Este sábado comienza una nueva andadura de la selección española de baloncesto. Será el octavo Eurobasket para los supervivientes de la Generación del 80, la encabezada por Raúl López, Felipe Reyes, Pau Gasol y Juan Carlos Navarro (de izquierda a derecha en la fotografía) y a la que los buenos aficionados recordaremos como si de la del 98 o 27 se tratase. Juntos ganaron el Europeo junior de 1998 y el Campeonato del Mundo, también junior, de 1999 y, con la ayuda de compañeros de otras edades, toda una panoplia de medallas en torneos absolutos entre la que destacan el oro en el Mundial de 2006, el de los Europeos de 2009 y 2011 y las dos platas olímpicas en las que consiguieron llevar al límite al combinado de estrellas estadounidense.
Han pasado dieciséis años desde aquel julio lisboeta. Dieciséis años en los que muchos hemos crecido al paso de sus quijotescas aventuras. Porque era empresa digna de Don Quijote el soñar con lo que han conseguido muchos de ellos, también a nivel de club: soñar con jugar en la NBA y, mucho más aún, hacerlo con ser All Star o campeón. Ahora, todos nosotros, Sanchos enloquecidos ante lo que han visto nuestros ojos, nos lamentamos, únicamente, porque al final del camino no habrá ínsula, reino o señorío para el baloncesto español. Disfrutamos el camino, claro, pero hemos despertado y nos encontramos pesarosos porque solo fue eso, un camino que desembocó en la misma yerma llanura de la que un día partiera.
Puede que la coincidencia con otros logros históricos de nuestro deporte, principalmente los de la selección de fútbol, haya afectado negativamente al impacto que, en buena lógica, debería haber generado este combinado irrepetible en la cultura polideportiva de nuestro país.
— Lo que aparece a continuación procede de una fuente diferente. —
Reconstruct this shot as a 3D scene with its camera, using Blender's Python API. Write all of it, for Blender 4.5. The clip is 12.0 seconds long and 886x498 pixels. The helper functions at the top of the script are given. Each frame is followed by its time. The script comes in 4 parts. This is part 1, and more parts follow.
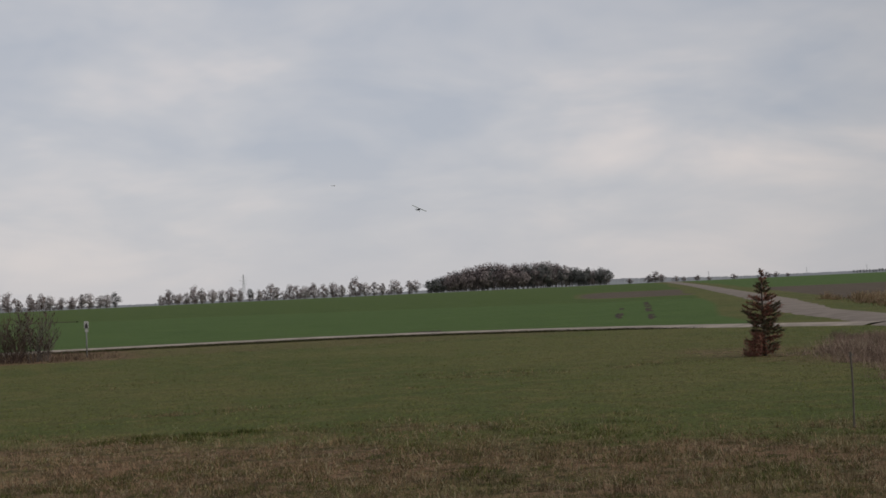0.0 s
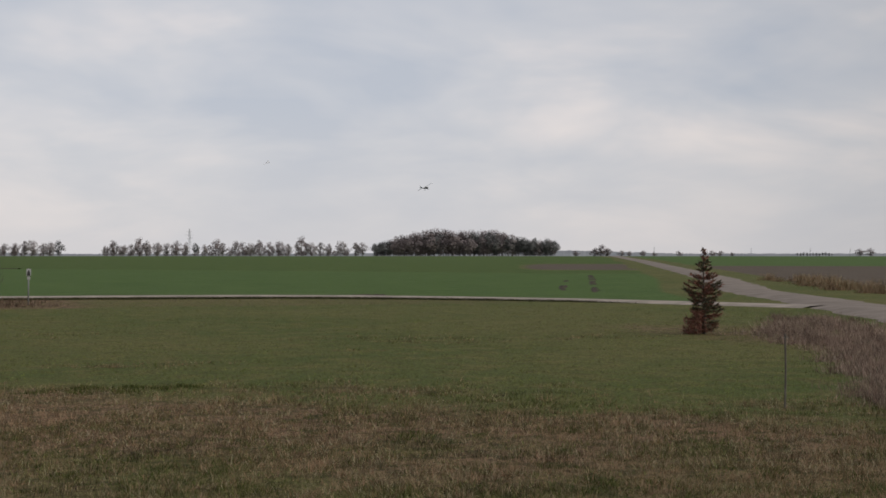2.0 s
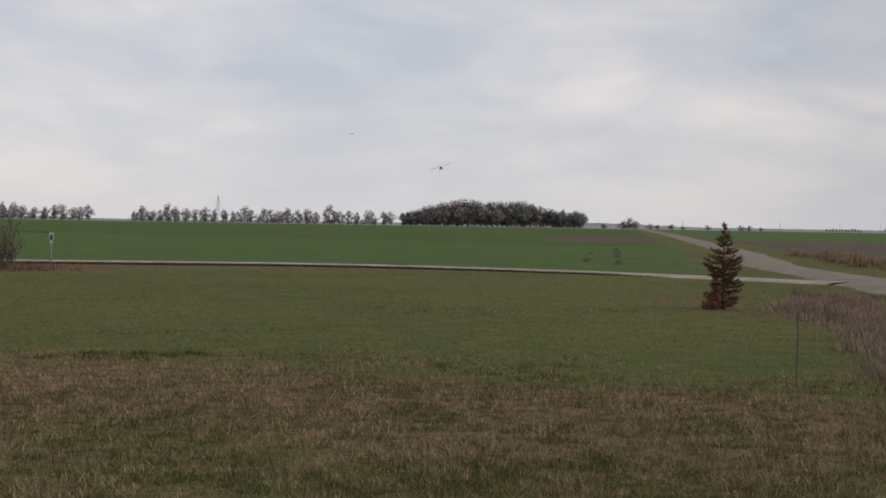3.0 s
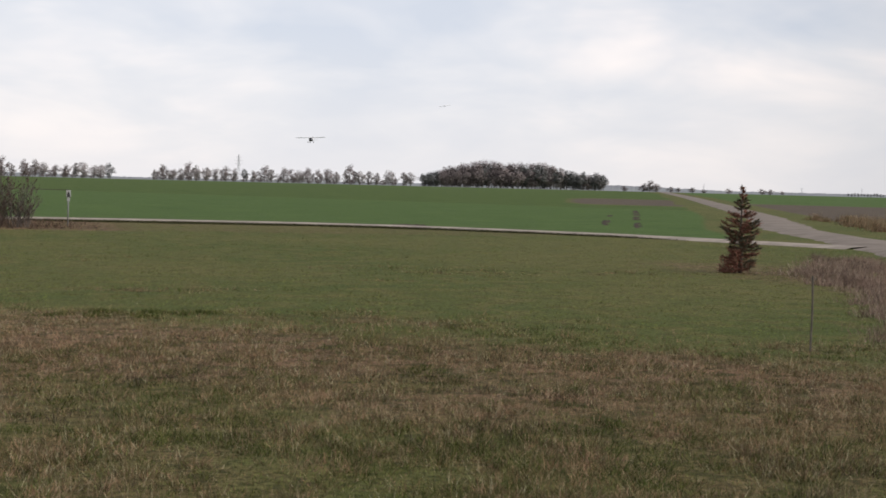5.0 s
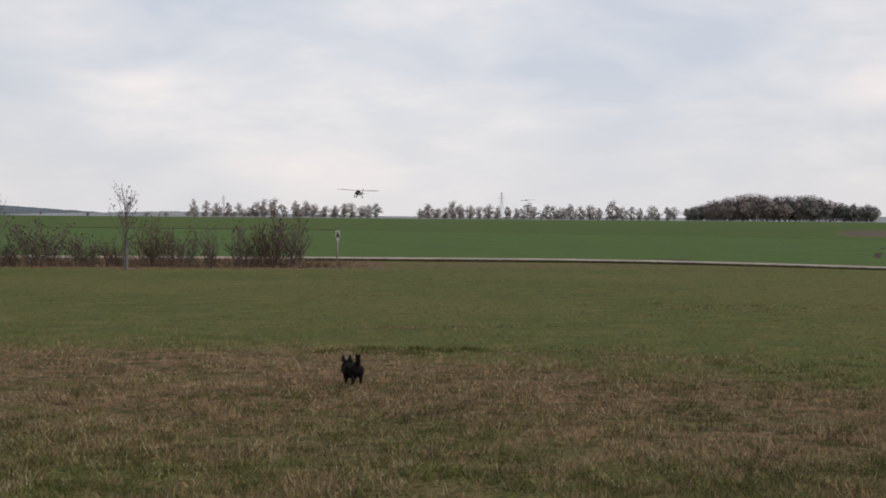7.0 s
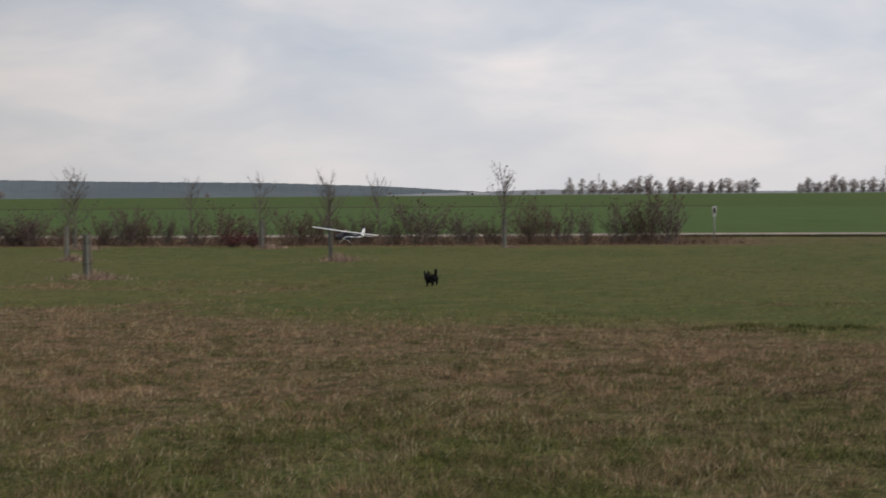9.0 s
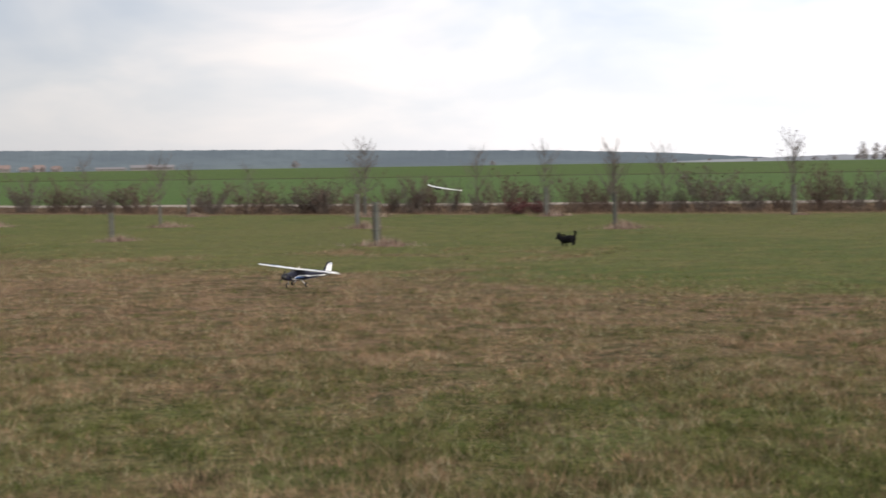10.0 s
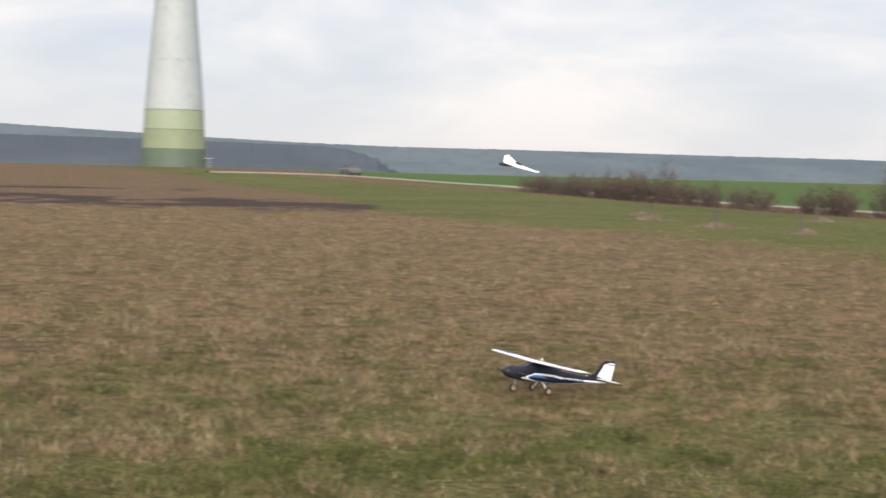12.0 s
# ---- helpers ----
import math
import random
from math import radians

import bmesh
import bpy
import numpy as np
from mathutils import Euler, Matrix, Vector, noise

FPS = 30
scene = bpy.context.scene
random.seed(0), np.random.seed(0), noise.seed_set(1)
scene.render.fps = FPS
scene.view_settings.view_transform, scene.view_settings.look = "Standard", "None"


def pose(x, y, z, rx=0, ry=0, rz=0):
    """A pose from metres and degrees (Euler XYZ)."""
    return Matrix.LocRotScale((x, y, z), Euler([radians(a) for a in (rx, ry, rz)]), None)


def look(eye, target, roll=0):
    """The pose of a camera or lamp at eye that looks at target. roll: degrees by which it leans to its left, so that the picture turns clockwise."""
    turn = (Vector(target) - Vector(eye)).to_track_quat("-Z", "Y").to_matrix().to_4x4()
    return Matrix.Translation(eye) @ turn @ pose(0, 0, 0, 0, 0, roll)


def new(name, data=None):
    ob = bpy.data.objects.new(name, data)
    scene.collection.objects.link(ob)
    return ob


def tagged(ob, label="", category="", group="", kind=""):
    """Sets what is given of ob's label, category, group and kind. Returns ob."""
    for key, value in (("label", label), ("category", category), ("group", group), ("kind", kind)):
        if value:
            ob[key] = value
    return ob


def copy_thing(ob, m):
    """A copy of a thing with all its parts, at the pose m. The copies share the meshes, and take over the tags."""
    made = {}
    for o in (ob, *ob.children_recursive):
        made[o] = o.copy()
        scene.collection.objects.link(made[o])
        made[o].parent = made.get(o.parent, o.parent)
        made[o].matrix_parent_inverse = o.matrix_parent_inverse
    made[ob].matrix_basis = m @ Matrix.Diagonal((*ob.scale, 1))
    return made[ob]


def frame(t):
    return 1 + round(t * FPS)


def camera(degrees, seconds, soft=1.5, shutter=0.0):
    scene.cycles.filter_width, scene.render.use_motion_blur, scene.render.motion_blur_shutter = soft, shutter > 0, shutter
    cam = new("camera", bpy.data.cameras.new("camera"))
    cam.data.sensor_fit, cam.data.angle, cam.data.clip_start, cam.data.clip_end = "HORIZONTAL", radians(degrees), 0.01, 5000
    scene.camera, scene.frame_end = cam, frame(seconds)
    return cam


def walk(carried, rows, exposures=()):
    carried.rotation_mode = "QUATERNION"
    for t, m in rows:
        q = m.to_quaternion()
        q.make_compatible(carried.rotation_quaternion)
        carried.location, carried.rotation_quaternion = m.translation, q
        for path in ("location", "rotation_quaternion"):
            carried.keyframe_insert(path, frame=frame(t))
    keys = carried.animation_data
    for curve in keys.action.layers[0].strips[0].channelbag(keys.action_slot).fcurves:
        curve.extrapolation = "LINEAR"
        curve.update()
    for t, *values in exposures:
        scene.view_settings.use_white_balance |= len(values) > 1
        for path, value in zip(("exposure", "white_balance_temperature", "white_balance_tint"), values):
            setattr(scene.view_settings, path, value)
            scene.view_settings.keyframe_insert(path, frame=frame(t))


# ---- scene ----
cam = camera(32.07, 12.0, soft=1.6, shutter=0.22)

# seconds, eye x, y, z, then yaw to the left, pitch up, roll
CAMERA = [
    (0, -0.394, -0.107, 1.788, -16.584, 1.616, -2.660),
    (0.5, -0.378, -0.078, 1.796, -16.652, 1.200, -2.764),
    (1, -0.337, -0.032, 1.787, -15.395, -0.120, -2.297),
    (1.5, -0.390, -0.144, 1.797, -17.445, 0.120, -1.518),
    (2, -0.411, -0.241, 1.800, -18.504, 0.268, 0.008),
    (2.5, -0.271, -0.172, 1.799, -17.798, 0.108, -0.341),
    (3, -0.152, -0.138, 1.808, -17.479, -0.850, 0.937),
    (3.2, -0.151, -0.069, 1.816, -17.554, -0.952, 0.621),
    (4.8, -0.051, -0.019, 1.802, -17.504, -2.029, 1.531),
    (5, 0.000, 0.000, 1.800, -16.768, -2.310, 1.416),
    (5.5, 0.000, 0.000, 1.800, -15.627, -1.954, 1.401),
    (6, 0.000, 0.000, 1.800, -14.060, -0.815, 1.352),
    (6.5, 0.000, 0.000, 1.800, -9.943, -0.950, 1.428),
    (6.7, 0.000, 0.000, 1.800, -8.625, -1.168, 0.972),
    (8.3, 0.000, 0.000, 1.800, 0.047, -0.229, 0.186),
    (8.5, 0.000, 0.000, 1.800, 1.646, -0.286, -0.088),
    (9, 0.000, 0.000, 1.800, 6.925, -1.981, -0.452),
    (9.5, 0.000, 0.000, 1.800, 11.568, -2.981, -0.500),
    (10, 0.000, 0.000, 1.800, 17.485, -3.081, -0.869),
    (10.1, 0.000, 0.000, 1.800, 19.428, -3.022, -1.048),
    (10.5, 0.000, 0.000, 1.800, 27.065, -3.440, -0.257),
    (11, 0.000, 0.000, 1.800, 36.059, -3.851, 0.589),
    (11.3, 0.000, 0.000, 1.800, 42.438, -4.193, 0.832),
    (11.5, 0.000, 0.000, 1.800, 46.947, -3.756, 0.629),
    (11.7, 0.000, 0.000, 1.800, 51.619, -3.324, 1.854),
    (11.8, 0.000, 0.000, 1.800, 53.907, -3.011, 1.715),
    (12, 0.000, 0.000, 1.800, 58.586, -2.773, 1.326),
]
STOPS = [(0, -0.12), (1, -0.1), (2, 0.06), (3.2, 0.12), (4.8, 0.42), (5.5, 0.64), (6.2, 0.43), (6.7, 0.34), (8.3, 0.22), (9, 0.18), (9.5, 0.62), (10, 0.86), (10.5, 0.98), (11, 1.12), (11.5, 1.16), (12, 1.13)]
walk(cam, [(t, pose(x, y, z, 90 + p, 0, yaw) @ pose(0, 0, 0, 0, 0, r)) for t, x, y, z, yaw, p, r in CAMERA], STOPS)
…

La fábrica de talentos, a consecuencia de la crisis y de los cambios demográficos y sociológicos, entre otras muchas razones, ha visto mermada su productividad y, por otra parte, las audiencias de las principales ligas, quizá también por la cuestionable difusión del producto, se mueven en cifras más pobres de las que se registraban al inicio de este período victorioso de nuestra selección.
Nada tiene que ver, salvo en el talento que ambas comparten, esta excelsa generación con aquella de escritores americanos afincados en París durante la década de los 20 y que Gertrude Stain calificara en un momento de irritación como de "perdida" por lo disoluto de sus vidas; unas vidas entregadas al arte, al alcohol y a las noches parisinas. Si acaso es perdida esta generación no lo es por su comportamiento, intachable dentro y fuera de las canchas, sino por la discutible labor institucional y por el polvo que cubre los ojos de aficionados reticentes a descubrir nuevas experiencias y fórmulas deportivas que se alejen de lo mamado desde chicos, de ese fútbol tan rudimentario como enclavado en nuestra infancia, aquella en la que las canastas aún nos quedaban demasiado altas.